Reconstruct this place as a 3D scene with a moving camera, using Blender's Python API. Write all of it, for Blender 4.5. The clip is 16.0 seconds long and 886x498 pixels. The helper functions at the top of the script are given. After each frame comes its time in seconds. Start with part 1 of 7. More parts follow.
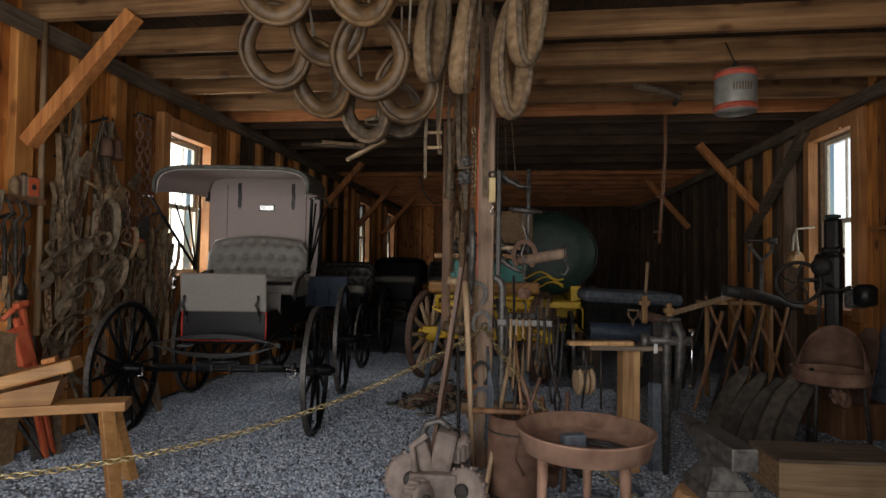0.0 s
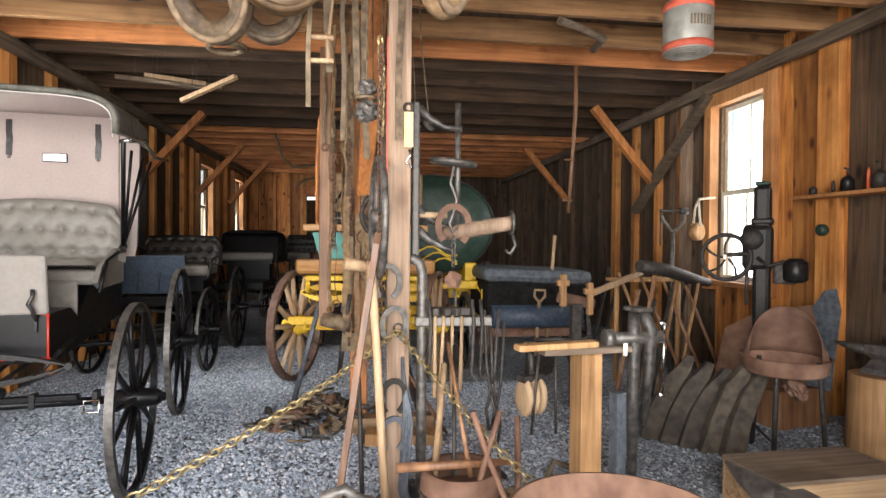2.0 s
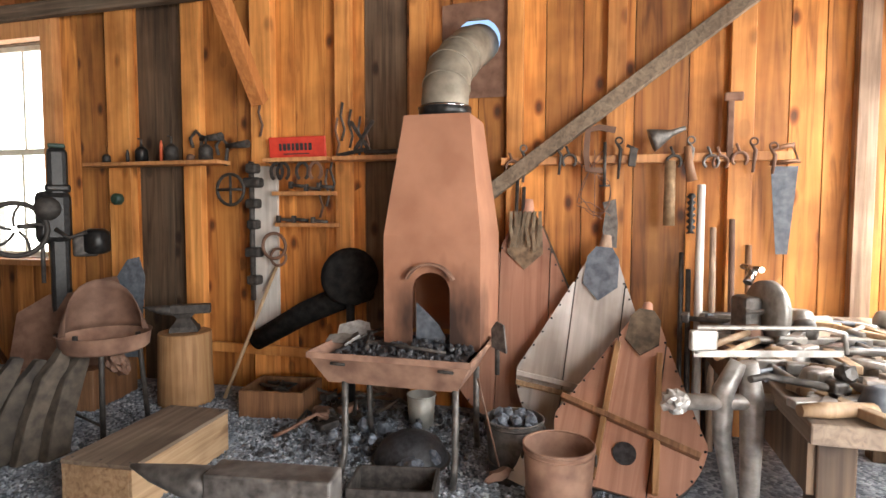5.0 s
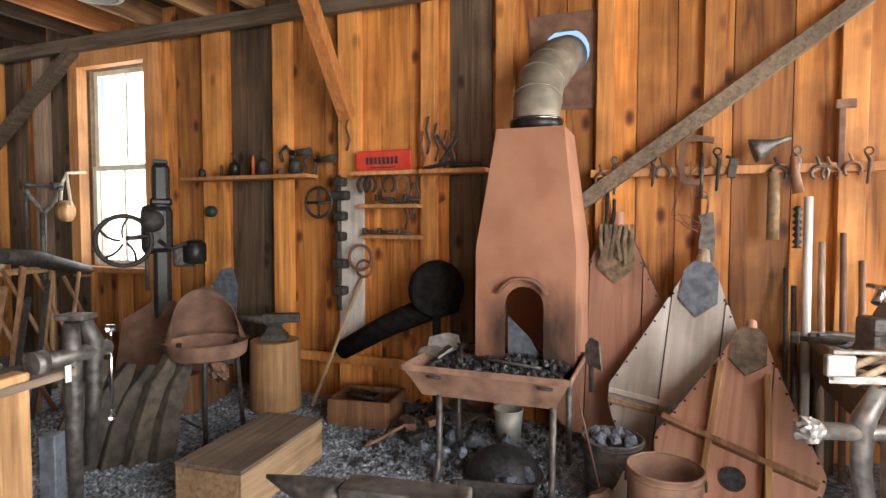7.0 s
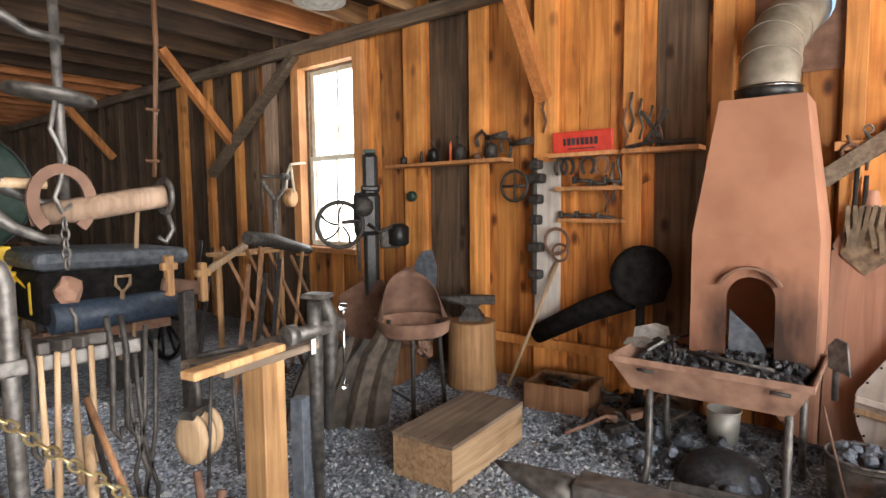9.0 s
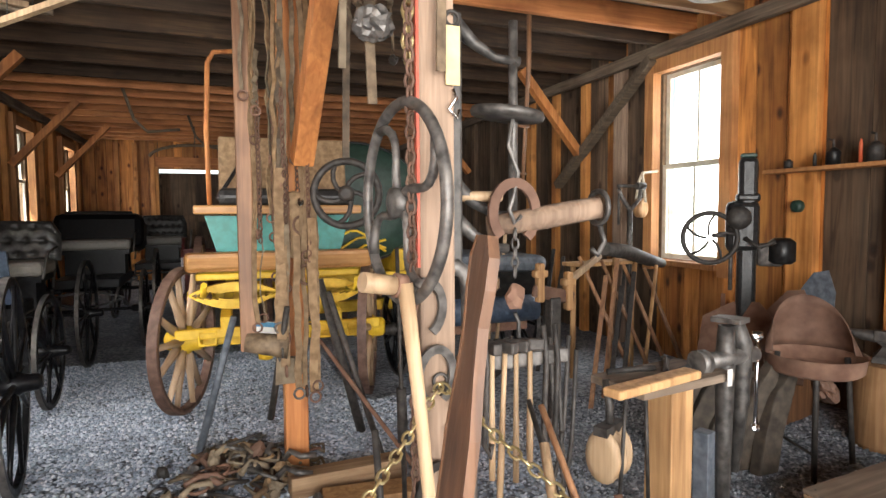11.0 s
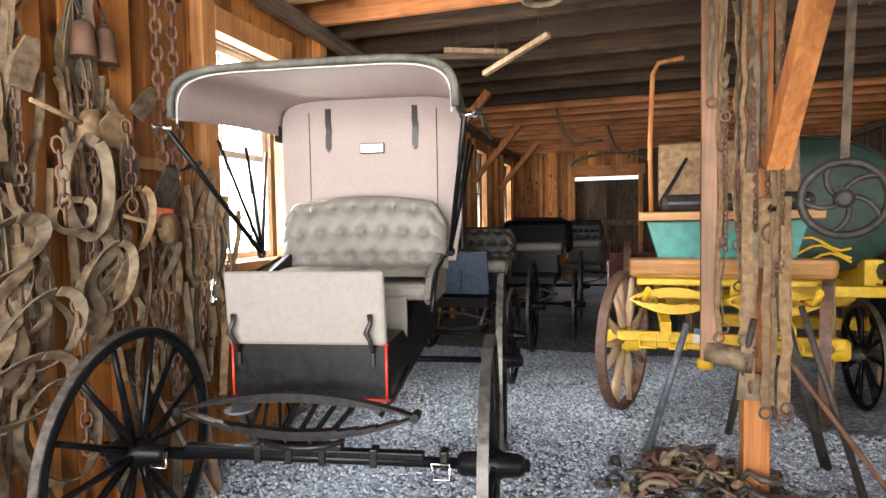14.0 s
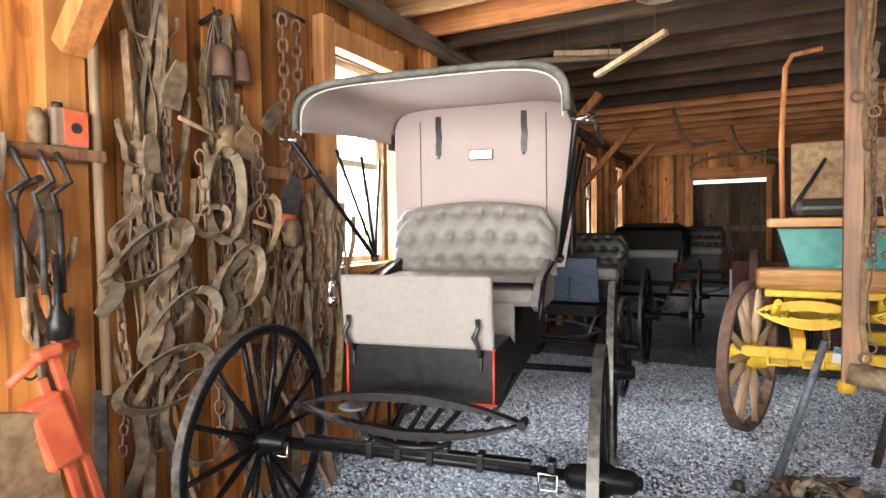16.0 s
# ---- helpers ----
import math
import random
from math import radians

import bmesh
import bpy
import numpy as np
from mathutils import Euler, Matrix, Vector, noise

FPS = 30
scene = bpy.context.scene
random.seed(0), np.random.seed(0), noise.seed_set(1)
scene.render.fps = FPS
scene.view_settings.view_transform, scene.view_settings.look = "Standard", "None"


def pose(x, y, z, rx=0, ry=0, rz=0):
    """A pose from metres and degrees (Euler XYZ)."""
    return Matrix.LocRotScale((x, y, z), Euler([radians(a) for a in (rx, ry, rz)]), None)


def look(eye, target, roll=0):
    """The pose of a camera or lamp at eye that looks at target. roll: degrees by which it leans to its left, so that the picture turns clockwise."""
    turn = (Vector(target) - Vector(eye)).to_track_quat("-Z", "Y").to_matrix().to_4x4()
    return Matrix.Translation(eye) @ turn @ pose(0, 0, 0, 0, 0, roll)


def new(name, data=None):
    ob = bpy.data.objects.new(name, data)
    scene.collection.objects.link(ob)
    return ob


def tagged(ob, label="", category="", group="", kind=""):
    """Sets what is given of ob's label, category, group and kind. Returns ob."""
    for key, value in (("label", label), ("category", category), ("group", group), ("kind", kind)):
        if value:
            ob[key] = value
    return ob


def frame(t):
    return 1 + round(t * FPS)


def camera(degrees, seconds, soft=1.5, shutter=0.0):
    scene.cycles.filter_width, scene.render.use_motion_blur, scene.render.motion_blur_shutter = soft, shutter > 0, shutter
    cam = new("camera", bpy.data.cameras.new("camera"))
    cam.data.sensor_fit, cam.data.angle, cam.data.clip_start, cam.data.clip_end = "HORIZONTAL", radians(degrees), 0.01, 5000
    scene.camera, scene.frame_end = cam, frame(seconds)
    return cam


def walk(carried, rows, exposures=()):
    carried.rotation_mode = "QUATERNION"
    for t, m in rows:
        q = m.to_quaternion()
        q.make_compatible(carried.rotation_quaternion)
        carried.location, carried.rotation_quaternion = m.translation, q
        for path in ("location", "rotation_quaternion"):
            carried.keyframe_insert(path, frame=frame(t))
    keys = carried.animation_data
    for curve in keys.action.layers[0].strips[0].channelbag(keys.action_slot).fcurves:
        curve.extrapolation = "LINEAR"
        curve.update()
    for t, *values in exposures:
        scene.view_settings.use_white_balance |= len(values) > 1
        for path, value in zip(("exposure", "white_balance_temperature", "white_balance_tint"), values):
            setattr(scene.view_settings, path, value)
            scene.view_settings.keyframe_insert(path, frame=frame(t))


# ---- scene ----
cam = camera(75.7, 16.0)
PATH = [
    (0, (0.065, 0.04, 1.321), (-0.197, 2.022, 1.381), 0.8),
    (0.5, (-0.045, 0.343, 1.331), (-0.274, 2.33, 1.35), 0.8),
    (1, (-0.166, 0.658, 1.35), (-0.361, 2.648, 1.361), 0.6),
    (1.5, (-0.274, 0.935, 1.331), (-0.352, 2.933, 1.332), 0.5),
    (2, (-0.273, 1.22, 1.33), (-0.024, 3.204, 1.301), 0.5),
    (2.5, (-0.268, 1.375, 1.319), (0.454, 3.24, 1.265), 0.4),
    (3, (-0.278, 1.48, 1.322), (0.874, 3.113, 1.249), 0.5),
    (3.5, (-0.247, 1.572, 1.329), (1.327, 2.801, 1.228), 0.3),
    (4, (-0.332, 1.618, 1.31), (1.535, 2.326, 1.196), -0.1),
    (4.2, (-0.386, 1.616, 1.316), (1.539, 2.142, 1.194), 0.1),
    (6.3, (-0.404, 1.822, 1.334), (1.51, 2.393, 1.228), 0.1),
    (6.5, (-0.42, 1.841, 1.352), (1.479, 2.459, 1.242), 0.0),
    (7, (-0.454, 1.856, 1.356), (1.412, 2.569, 1.262), 0.1),
    (7.5, (-0.437, 1.843, 1.377), (1.375, 2.683, 1.266), -0.2),
    (8, (-0.447, 1.88, 1.369), (1.302, 2.842, 1.251), 0.1),
    (8.2, (-0.449, 1.887, 1.381), (1.272, 2.897, 1.246), 0.0),
    (10.3, (-0.69, 2.232, 1.389), (0.402, 3.902, 1.248), -0.2),
    (10.4, (-0.703, 2.225, 1.396), (0.337, 3.927, 1.255), -0.1),
    (10.5, (-0.701, 2.258, 1.392), (0.286, 3.993, 1.256), -0.2),
    (11, (-0.714, 2.333, 1.396), (0.011, 4.193, 1.276), -0.4),
    (11.5, (-0.708, 2.376, 1.41), (-0.223, 4.313, 1.294), -0.5),
    (12, (-0.774, 2.383, 1.424), (-0.537, 4.365, 1.308), -0.9),
    (12.5, (-0.869, 2.366, 1.418), (-0.881, 4.362, 1.303), -0.9),
    (13, (-0.937, 2.343, 1.415), (-1.182, 4.325, 1.303), -0.9),
    (13.5, (-0.99, 2.303, 1.422), (-1.428, 4.252, 1.318), -1.0),
    (14, (-1.041, 2.264, 1.427), (-1.617, 4.177, 1.333), -1.0),
    (14.5, (-1.073, 2.238, 1.428), (-1.77, 4.11, 1.337), -1.0),
    (15, (-1.073, 2.245, 1.427), (-1.867, 4.079, 1.34), -1.0),
    (15.5, (-1.062, 2.26, 1.427), (-1.925, 4.062, 1.35), -0.9),
    (16, (-1.05, 2.254, 1.43), (-1.968, 4.03, 1.36), -0.8),
]
walk(cam, [(t, look(eye, target, roll)) for t, eye, target, roll in PATH], exposures=[(0.0, -1.25), (0.5, -0.1), (1.0, 0.6), (1.8, 0.98), (3.5, 1.18), (4.2, 1.24), (6.3, 0.93), (7.5, 1.08), (8.2, 1.2), (10.5, 1.15), (12.5, 1.3), (16.0, 1.35)])

# ---- sky, sun and daylight ----
world = bpy.data.worlds.new("world")
scene.world = world
world.use_nodes = True
sky = world.node_tree.nodes.new("ShaderNodeTexSky")
sky.sky_type, sky.sun_disc = "NISHITA", False
sky.sun_elevation, sky.sun_rotation = radians(52), radians(198)
background = world.node_tree.nodes["Background"]
background.inputs["Strength"].default_value = 0.15
world.node_tree.links.new(sky.outputs[0], background.inputs["Color"])

sun_data = bpy.data.lights.new("sun", "SUN")
sun_data.energy, sun_data.angle, sun_data.color = 5.0, radians(0.5), (1.0, 0.95, 0.88)
sun = new("sun", sun_data)
SUN_WAY = Vector((0.20, 0.62, -0.83))
sun.matrix_world = look((-2, -6, 9), Vector((-2, -6, 9)) + SUN_WAY)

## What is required
Taking the lines above, repeat exactly those from the line that contains "curve.update()" through the line that contains "setattr(scene.view_settings, path, value)", and both of those lines as well. Include nothing else.

## Answer to the problem
        curve.update()
    for t, *values in exposures:
        scene.view_settings.use_white_balance |= len(values) > 1
        for path, value in zip(("exposure", "white_balance_temperature", "white_balance_tint"), values):
            setattr(scene.view_settings, path, value)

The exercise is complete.